Apple has become the world's first trillion-dollar publicly private company to reach $1 trillion in the market valuation.
Apple became the first $1 trillion publicly listed U.S. company on on August 2, crowning a decade-long rise fuelled by its ubiquitous iPhone that transformed it from a niche player in personal computers into a global powerhouse spanning entertainment and communications.
The tech company's stock jumped 2.8% to as high as $207.05, bringing its gain to about 9% since July 31 when it reported June-quarter results above expectations and said it bought back $20 billion of its own shares.

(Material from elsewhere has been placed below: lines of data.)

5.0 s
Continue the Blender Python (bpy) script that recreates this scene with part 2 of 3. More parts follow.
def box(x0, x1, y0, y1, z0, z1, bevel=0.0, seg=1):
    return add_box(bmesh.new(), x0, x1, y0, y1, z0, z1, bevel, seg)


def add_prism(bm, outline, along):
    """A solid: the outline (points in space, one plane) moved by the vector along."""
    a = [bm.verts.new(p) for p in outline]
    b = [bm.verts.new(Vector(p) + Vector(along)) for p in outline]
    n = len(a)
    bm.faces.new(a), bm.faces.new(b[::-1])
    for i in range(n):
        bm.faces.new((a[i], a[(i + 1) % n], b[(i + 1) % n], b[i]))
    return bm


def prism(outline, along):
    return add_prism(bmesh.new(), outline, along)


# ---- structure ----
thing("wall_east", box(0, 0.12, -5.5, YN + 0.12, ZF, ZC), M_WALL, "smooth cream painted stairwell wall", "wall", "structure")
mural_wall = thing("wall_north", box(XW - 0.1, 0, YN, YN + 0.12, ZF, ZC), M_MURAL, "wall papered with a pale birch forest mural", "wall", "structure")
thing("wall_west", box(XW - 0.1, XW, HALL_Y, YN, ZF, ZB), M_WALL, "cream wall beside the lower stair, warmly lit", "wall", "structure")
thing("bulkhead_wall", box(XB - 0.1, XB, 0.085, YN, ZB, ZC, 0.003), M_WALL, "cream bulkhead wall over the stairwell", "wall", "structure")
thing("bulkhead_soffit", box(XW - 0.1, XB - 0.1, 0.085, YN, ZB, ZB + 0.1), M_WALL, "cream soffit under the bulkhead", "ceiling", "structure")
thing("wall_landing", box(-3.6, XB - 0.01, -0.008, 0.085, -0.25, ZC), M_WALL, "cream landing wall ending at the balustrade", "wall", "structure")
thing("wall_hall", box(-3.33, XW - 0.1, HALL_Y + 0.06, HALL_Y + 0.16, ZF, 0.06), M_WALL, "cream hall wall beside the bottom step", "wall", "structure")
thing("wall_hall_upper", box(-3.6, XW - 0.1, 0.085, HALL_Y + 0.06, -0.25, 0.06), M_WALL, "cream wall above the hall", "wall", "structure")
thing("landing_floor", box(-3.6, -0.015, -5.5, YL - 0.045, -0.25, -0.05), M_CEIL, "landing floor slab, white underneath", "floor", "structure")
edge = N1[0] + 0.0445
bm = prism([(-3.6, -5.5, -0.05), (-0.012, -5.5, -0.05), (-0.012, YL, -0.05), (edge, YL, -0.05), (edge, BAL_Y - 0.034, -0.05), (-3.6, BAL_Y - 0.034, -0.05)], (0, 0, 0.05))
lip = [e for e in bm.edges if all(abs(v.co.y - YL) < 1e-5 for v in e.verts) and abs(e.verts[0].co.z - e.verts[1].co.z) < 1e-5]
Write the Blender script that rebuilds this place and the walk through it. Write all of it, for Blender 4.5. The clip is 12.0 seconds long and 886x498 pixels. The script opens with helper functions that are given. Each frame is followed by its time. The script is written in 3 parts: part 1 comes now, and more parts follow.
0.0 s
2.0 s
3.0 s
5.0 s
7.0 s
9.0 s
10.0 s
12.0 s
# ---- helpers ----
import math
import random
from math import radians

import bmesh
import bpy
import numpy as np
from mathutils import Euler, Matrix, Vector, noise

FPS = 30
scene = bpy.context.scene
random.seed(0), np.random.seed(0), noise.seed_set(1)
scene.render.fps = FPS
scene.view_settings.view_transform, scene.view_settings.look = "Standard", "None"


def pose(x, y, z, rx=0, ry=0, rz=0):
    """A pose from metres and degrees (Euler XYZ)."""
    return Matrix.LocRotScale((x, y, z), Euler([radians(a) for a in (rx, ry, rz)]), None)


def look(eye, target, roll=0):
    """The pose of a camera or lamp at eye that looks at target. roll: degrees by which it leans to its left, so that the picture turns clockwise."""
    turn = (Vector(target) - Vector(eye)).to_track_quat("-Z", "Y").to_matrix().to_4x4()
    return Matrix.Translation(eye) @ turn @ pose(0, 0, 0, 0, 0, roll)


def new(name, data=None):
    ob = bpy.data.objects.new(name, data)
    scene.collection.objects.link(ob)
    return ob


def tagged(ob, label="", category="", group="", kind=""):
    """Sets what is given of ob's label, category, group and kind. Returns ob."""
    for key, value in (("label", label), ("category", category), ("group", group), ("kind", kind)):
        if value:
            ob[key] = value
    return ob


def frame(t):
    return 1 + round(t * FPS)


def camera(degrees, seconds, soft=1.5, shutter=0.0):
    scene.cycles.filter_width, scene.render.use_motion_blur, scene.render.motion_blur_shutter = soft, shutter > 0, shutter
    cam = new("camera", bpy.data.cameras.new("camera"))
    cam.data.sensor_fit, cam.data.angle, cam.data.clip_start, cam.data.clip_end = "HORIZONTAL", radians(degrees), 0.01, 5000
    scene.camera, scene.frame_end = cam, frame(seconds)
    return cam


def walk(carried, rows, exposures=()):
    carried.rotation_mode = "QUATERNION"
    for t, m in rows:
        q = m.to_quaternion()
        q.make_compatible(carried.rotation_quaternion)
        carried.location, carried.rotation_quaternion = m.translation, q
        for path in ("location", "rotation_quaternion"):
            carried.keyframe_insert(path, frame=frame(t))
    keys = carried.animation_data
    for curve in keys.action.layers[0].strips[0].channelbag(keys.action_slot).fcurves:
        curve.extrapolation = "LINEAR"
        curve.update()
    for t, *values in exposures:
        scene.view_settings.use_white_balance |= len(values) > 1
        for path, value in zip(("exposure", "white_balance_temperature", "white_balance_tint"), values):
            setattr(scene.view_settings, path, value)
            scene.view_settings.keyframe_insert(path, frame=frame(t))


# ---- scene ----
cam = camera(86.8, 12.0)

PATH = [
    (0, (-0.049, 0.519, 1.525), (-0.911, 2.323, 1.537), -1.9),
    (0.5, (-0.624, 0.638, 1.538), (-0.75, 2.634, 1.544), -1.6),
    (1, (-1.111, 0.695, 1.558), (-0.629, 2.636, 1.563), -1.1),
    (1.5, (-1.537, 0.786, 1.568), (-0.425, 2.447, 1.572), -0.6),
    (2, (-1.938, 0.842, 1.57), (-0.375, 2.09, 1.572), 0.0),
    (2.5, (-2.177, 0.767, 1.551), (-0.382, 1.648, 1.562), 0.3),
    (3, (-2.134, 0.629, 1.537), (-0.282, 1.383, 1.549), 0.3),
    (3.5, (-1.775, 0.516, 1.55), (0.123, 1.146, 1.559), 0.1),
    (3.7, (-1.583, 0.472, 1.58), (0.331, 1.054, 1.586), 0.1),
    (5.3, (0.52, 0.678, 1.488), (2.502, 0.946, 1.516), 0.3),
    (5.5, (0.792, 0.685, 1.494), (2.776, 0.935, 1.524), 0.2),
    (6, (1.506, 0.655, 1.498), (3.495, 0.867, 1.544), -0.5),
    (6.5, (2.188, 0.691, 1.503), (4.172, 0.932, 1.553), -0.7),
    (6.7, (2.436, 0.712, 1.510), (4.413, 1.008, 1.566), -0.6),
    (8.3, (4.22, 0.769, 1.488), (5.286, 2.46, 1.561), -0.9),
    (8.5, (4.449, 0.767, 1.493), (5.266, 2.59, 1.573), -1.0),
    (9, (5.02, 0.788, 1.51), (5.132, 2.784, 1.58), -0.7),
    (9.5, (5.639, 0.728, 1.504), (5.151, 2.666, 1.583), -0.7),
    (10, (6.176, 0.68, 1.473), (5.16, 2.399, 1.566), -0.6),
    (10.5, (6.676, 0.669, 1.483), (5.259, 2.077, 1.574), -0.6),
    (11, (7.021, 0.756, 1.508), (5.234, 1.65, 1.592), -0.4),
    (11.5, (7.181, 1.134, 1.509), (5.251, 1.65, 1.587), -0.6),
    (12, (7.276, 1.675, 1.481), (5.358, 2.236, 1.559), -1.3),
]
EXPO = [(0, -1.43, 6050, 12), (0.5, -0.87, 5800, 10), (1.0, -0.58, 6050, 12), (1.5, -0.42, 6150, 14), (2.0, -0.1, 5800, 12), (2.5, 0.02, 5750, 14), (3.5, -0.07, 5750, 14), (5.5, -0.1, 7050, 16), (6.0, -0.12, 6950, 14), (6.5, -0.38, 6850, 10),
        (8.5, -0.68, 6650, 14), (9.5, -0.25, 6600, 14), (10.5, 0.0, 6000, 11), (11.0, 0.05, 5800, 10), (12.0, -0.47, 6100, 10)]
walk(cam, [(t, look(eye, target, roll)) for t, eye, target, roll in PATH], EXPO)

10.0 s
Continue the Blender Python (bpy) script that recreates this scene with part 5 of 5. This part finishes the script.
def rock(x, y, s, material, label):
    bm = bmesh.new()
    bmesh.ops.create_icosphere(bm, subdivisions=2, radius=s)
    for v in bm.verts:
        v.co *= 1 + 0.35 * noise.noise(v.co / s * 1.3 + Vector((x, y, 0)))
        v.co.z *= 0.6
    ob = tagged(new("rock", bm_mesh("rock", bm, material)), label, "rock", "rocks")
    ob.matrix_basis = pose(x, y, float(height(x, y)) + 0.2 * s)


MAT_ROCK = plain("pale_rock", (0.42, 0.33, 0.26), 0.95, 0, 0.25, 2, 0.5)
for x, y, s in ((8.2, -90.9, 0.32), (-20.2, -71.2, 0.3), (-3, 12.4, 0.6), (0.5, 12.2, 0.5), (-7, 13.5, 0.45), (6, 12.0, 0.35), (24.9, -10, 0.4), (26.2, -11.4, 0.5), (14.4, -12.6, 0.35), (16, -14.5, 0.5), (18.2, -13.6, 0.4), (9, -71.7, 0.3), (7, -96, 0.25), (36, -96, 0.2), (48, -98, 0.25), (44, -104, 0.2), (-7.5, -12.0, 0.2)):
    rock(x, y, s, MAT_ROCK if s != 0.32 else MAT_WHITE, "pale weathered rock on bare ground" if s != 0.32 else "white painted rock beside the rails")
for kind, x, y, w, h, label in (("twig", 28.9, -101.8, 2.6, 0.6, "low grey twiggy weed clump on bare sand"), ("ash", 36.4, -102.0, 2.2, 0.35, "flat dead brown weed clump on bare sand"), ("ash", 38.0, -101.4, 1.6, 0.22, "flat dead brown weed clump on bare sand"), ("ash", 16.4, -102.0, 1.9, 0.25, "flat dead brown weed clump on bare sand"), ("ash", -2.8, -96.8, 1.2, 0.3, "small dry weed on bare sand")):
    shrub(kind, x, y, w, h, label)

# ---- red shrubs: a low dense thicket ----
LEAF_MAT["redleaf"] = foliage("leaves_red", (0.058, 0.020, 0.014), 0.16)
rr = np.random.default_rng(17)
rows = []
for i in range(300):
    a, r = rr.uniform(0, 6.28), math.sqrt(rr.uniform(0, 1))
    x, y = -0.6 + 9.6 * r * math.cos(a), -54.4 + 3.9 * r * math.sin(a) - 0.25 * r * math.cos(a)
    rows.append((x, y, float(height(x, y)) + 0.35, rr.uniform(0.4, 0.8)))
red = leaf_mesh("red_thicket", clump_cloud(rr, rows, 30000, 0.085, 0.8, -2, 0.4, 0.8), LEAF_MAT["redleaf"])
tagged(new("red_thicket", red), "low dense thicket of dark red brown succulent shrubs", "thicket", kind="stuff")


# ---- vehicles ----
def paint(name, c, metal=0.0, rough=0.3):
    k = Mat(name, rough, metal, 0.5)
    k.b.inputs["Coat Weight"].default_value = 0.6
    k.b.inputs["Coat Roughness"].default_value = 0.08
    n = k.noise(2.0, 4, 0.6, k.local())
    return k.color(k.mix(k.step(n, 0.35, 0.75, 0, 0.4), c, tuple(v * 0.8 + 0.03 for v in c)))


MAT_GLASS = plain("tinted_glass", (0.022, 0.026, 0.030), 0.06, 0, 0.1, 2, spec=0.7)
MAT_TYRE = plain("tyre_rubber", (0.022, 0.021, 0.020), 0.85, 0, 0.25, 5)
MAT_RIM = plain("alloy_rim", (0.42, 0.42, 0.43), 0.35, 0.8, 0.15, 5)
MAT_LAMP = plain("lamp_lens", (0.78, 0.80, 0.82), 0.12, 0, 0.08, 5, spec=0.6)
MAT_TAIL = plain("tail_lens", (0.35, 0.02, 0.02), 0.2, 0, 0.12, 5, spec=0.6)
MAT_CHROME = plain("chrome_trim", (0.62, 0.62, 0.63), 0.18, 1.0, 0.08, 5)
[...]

Started in the garage of co-founder Steve Jobs in 1976, Apple has pushed its revenue beyond the economic outputs of Portugal, New Zealand and other countries. Along the way, it has changed how consumers connect with one another and how businesses conduct daily commerce.
The Silicon Valley stalwart's stock has surged more than 50,000% since its 1980 initial public offering, dwarfing the S&P 500's approximately 2,000% increase during the same almost four decades. During that time, Apple evolved from selling Mac personal computers to becoming an architect of the mobile revolution with a cult-like following.
Jobs, who died in 2011, was succeeded as chief executive by Tim Cook, who has doubled the company's profits but struggled to develop a new product to replicate the society-altering success of the iPhone, which has seen sales taper off in recent years.
In 2006, the year before the iPhone launch, Apple generated less than $20 billion in sales and net profit just shy of $2 billion. By 2017, its sales had grown more than 11-fold to $229 billion - the fourth highest in the S&P 500 - and net income had mushroomed at twice that rate to $48.4 billion, making it the most profitable publicly-listed U.S. company.
One of five U.S. companies since the 1980s to take a turn as Wall Street's largest company by market capitalisation, Apple could lose its lead to the likes of Alphabet or Amazon.com if it does not find a major new product or service as demand for smartphones loses steam.